With 1m and 10m the coprocessor approach perform better than other two. The reason is it did it in parallel, one thread for each region.
With 100m, it failed as client gave time out error (default 1 minute). The plausible reason seems to be the default behaviour assumes client will get reply in 1 minute, but there were 156 regions divided among 3 region servers. To return a request to a specific region, it needs to be scanned completely. So, effectively it was like client expected the full table scan to be done in 1 minute max, else it will throw a time out error. Even though there were 100 handlers per region server, some took more than 1 minute to do the region scanning and client timed out for them. Since the request is 'fail fast', if any request takes more than 1 min, it will fail the entire process.
Mapreduce does it in 631 sec, it scales really well as data is increased; good for batch jobs as it provides more throughput.

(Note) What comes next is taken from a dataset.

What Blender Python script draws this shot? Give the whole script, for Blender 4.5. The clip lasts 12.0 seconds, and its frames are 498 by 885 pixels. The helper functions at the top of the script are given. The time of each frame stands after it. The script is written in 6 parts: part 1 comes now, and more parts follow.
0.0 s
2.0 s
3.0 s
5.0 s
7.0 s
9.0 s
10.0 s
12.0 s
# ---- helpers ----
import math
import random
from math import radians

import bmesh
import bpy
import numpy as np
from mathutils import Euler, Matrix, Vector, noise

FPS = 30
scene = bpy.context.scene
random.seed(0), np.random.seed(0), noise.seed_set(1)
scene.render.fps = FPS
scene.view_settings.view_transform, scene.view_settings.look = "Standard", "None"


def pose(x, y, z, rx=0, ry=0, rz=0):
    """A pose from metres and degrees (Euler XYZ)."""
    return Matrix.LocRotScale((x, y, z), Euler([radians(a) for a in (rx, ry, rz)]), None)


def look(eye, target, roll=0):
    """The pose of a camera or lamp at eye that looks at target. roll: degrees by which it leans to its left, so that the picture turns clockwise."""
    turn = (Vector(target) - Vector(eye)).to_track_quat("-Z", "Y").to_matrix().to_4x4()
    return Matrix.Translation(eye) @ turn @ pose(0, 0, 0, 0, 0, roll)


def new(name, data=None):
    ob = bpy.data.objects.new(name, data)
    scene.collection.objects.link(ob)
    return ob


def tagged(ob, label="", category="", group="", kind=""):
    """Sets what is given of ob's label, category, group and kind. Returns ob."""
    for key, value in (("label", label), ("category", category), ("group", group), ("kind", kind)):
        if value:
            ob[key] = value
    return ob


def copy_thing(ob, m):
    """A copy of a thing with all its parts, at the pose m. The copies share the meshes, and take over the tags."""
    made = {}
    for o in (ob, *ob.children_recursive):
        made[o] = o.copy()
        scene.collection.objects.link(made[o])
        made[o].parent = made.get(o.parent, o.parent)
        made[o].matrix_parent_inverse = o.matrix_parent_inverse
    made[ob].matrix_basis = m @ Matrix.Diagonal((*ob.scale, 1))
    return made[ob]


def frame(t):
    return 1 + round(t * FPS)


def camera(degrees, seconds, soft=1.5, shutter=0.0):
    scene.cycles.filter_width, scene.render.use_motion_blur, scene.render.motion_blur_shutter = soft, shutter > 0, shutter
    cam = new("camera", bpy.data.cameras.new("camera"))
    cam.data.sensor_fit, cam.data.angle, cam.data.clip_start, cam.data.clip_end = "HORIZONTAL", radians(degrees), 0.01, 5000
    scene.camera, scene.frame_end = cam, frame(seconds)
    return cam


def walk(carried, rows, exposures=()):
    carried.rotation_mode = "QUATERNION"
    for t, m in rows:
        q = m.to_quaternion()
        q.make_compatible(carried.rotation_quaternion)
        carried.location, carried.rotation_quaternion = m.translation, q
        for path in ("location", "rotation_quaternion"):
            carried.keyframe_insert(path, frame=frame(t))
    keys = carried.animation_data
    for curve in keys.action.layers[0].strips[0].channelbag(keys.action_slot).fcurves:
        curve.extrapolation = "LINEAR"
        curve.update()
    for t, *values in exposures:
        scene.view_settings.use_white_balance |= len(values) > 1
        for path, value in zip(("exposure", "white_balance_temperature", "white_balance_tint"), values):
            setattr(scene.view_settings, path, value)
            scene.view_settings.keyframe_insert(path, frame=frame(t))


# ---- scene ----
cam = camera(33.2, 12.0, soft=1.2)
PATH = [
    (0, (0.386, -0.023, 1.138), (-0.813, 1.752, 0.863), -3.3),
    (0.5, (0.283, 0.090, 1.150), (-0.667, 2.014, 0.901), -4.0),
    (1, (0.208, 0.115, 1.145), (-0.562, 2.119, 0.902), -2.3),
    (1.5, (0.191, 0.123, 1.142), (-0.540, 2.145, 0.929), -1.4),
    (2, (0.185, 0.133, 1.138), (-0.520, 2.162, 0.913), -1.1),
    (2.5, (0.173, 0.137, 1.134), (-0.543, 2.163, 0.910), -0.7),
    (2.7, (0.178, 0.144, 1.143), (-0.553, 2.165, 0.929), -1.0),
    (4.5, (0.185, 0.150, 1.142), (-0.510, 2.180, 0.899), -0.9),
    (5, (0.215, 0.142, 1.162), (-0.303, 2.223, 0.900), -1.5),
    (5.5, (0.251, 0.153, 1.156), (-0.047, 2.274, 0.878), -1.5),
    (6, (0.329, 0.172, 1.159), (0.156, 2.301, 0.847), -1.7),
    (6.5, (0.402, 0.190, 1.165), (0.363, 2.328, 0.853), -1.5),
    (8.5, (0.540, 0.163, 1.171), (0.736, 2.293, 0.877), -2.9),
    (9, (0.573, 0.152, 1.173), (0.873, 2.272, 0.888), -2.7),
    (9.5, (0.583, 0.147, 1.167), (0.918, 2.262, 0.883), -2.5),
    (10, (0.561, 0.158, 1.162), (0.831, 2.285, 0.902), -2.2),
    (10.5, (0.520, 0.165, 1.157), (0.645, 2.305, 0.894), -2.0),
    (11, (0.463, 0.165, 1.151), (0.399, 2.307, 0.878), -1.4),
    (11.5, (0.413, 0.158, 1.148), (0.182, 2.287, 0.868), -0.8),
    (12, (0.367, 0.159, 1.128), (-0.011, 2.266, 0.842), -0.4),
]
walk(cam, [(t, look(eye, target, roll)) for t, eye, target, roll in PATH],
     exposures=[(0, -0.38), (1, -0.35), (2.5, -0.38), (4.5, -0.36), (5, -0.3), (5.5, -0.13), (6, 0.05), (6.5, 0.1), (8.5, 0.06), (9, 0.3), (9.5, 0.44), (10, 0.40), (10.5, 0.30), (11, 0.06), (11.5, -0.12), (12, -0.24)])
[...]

It is to be noted that the row count using coprocessor was not using the streaming result. I plan to use it with a batch size of, like 1000. This should avoid the timeout exception as for each rpc, all the regions will need to reed only 1000 rows before returning the count.

The streaming result framework is up there for a revision for a while. It was half baked when I posted it. and it still needs to be worked more as to get the return types of the ClientCursor object correct, and need to test it for boundary case like nsre, etc.

I would like to hear what others think of these experiments as this is an important component of my Master's thesis at UofA, Canada. Your feedback will be very helpful.